Google Broke reCAPTCHA for De-Googled Android Users

· ai-agents · Source ↗

TLDR

  • Google tied reCAPTCHA’s new QR-code challenge flow to Play Services v25.41.30+, silently locking out GrapheneOS and other de-Googled Android users.

Key Takeaways

  • The new system, branded Google Cloud Fraud Defense and announced at Cloud Next on April 23, replaces image puzzles with a QR scan that requires Play Services running in the background.
  • iOS users on 16.4+ pass the same challenge with no additional installs; the Play Services dependency applies only to Android, signaling ecosystem control over security.
  • The requirement existed quietly since at least October 2025 (Play Services v25.39.30) before a Reddit degoogle post surfaced it publicly, roughly seven months of undisclosed dependency.
  • Every website implementing this reCAPTCHA variant effectively blocks de-Googled Android users, including GrapheneOS users who may already run sandboxed Play Services.

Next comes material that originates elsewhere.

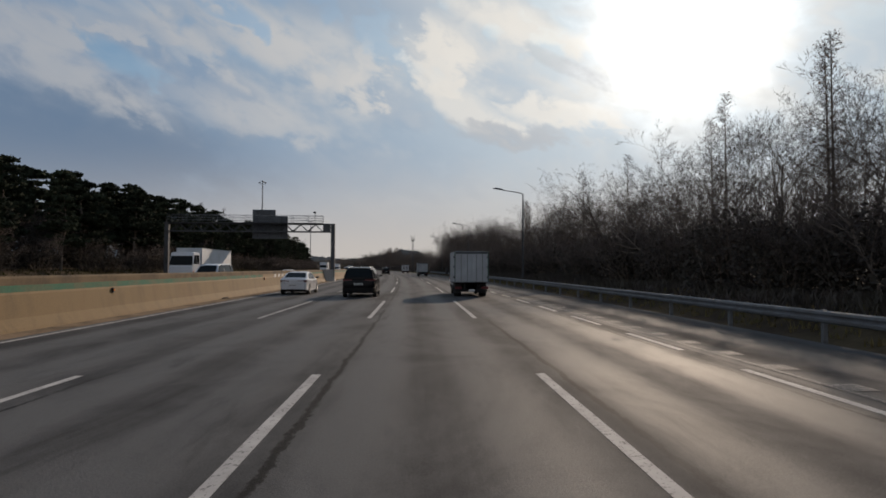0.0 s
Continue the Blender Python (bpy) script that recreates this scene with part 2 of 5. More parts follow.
def paint_material(name, color, worn):
    """Road paint, worn through to the asphalt in specks."""
    m = bpy.data.materials.new(name)
    m.use_nodes = True
    N = Nodes(m.node_tree)
    out = N.add("ShaderNodeOutputMaterial")
    uv = N.add("ShaderNodeTexCoord").outputs["Object"]
    chip = N.ramp(N.noise(uv, 15.0, 6.0, 0.72), 0.62 - worn, 0.70 - worn)
    dirt = N.ramp(N.noise(uv, 1.3, 4.0, 0.6), 0.3, 0.7)
    col = N.mix(dirt, color, tuple(c * 0.72 for c in color))
    col = N.mix(N.math("MULTIPLY", chip, 0.85), col, (0.09, 0.09, 0.09))
    b = N.add("ShaderNodeBsdfPrincipled", Roughness=0.75)
    N.put(b, "Specular IOR Level", 0.08)
    N.put(b, "Base Color", col)
    N.put(out, "Surface", b.outputs[0])
    return m


def concrete_material(name, color, stain, rust):
    """Cast concrete with streaks running down, rust stains and grime near the foot."""
    m = bpy.data.materials.new(name)
    m.use_nodes = True
    N = Nodes(m.node_tree)
    out = N.add("ShaderNodeOutputMaterial")
    co = N.add("ShaderNodeTexCoord").outputs["Object"]
    drip = N.noise(N.scaled(co, 1.6, 1.6, 0.25), 1.0, 6.0, 0.65)
    blot = N.noise(co, 0.5, 5.0, 0.6, 0.5)
    col = N.mix(N.math("MULTIPLY", N.ramp(drip, 0.46, 0.72), 0.7), color, stain)
    col = N.mix(N.math("MULTIPLY", N.ramp(blot, 0.52, 0.75), 0.6), col, rust)
    g = N.ramp(N.noise(co, 28.0, 4.0, 0.6), 0.25, 0.75, 0.86, 1.12)
    gc = N.add("ShaderNodeCombineColor", Red=g, Green=g, Blue=g).outputs[0]
    col = N.mix(1.0, col, gc, "MULTIPLY")
    b = N.add("ShaderNodeBsdfPrincipled", Roughness=0.85)
    N.put(b, "Base Color", col)
    N.put(b, "Normal", N.add("ShaderNodeBump", Strength=0.3, Distance=0.02, Height=N.noise(co, 22.0, 4.0, 0.6)).outputs[0])
    N.put(out, "Surface", b.outputs[0])
    return m


def glass_material(name, tint, rough=0.03):
    m = bpy.data.materials.new(name)
    m.use_nodes = True
    N = Nodes(m.node_tree)
    out = N.add("ShaderNodeOutputMaterial")
    b = N.add("ShaderNodeBsdfPrincipled", Roughness=rough)
    N.put(b, "Base Color", (*tint, 1)), N.put(b, "Specular IOR Level", 0.045)
    N.put(out, "Surface", b.outputs[0])
    return m


M_ASPHALT = asphalt_material("asphalt", (0.0355, 0.0366, 0.0385), (0.099, 0.0985, 0.098), 0.74, 0.06)
M_ASPHALT2 = asphalt_material("old asphalt", (0.034, 0.035, 0.037), (0.098, 0.099, 0.101), 0.85, 0.05)
M_PAINT = paint_material("white road paint", (0.43, 0.422, 0.41), 0.075)
M_HATCH = material("barrier hatch paint", (0.44, 0.425, 0.39), 0.8, spots=(0.30, 0.27, 0.22), scale=1.6, amount=0.7, spec=0.1)
M_PAINT_OLD = paint_material("worn road paint", (0.25, 0.247, 0.24), 0.20)
M_TAR = material("tar", (0.024, 0.023, 0.022), 0.9, spots=(0.055, 0.053, 0.05), scale=1.2, amount=1.0, bump=0.3, spec=0.1)
M_CONCRETE = concrete_material("barrier concrete", (0.158, 0.104, 0.044), (0.102, 0.068, 0.031), (0.135, 0.080, 0.031))
M_CONCRETE_PALE = concrete_material("pale concrete", (0.34, 0.32, 0.29), (0.22, 0.205, 0.18), (0.33, 0.27, 0.2))
M_GREEN = material("green stripe", (0.024, 0.098, 0.060), 0.8, spots=(0.085, 0.088, 0.050), scale=0.8, amount=0.9, spec=0.2)
M_DUST = material("tan road dust", (0.21, 0.155, 0.105), 0.95, spots=(0.10, 0.080, 0.060), scale=0.9, amount=0.9, bump=0.4, bump_scale=12.0, spec=0.04)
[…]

Hacker News Comment Review

  • Technically, the new flow is remote attestation via a burn-in EK key chain through Google’s servers, making it structurally impossible to pass without Google-controlled hardware attestation, not just a policy choice.
  • Commenters pushed back on the article’s framing: many de-Googled users run sandboxed Play Services or microG, which still phones home, so the privacy narrative is more nuanced than a clean opt-out story.
  • The scope concern extends well beyond privacy enthusiasts: Huawei, Xiaomi China-variant, and Amazon tablet users collectively represent over a billion devices without Play Services, a significant web-accessibility problem for site operators.

Notable Comments

  • @cornholio: frames this as deliberate ladder-kicking to block competitor AI agents while keeping Google’s own bots unimpeded, with inter-platform CAPTCHA bargaining as the endgame.
  • @amluto: argues the tie-in is an antitrust violation, Google leveraging reCAPTCHA market power to disadvantage devices not running Play Services.
  • @thecatapps: notes Google could have adopted Private Access Tokens to achieve similar goals with far less exposure, making the Play Services choice look deliberate rather than accidental.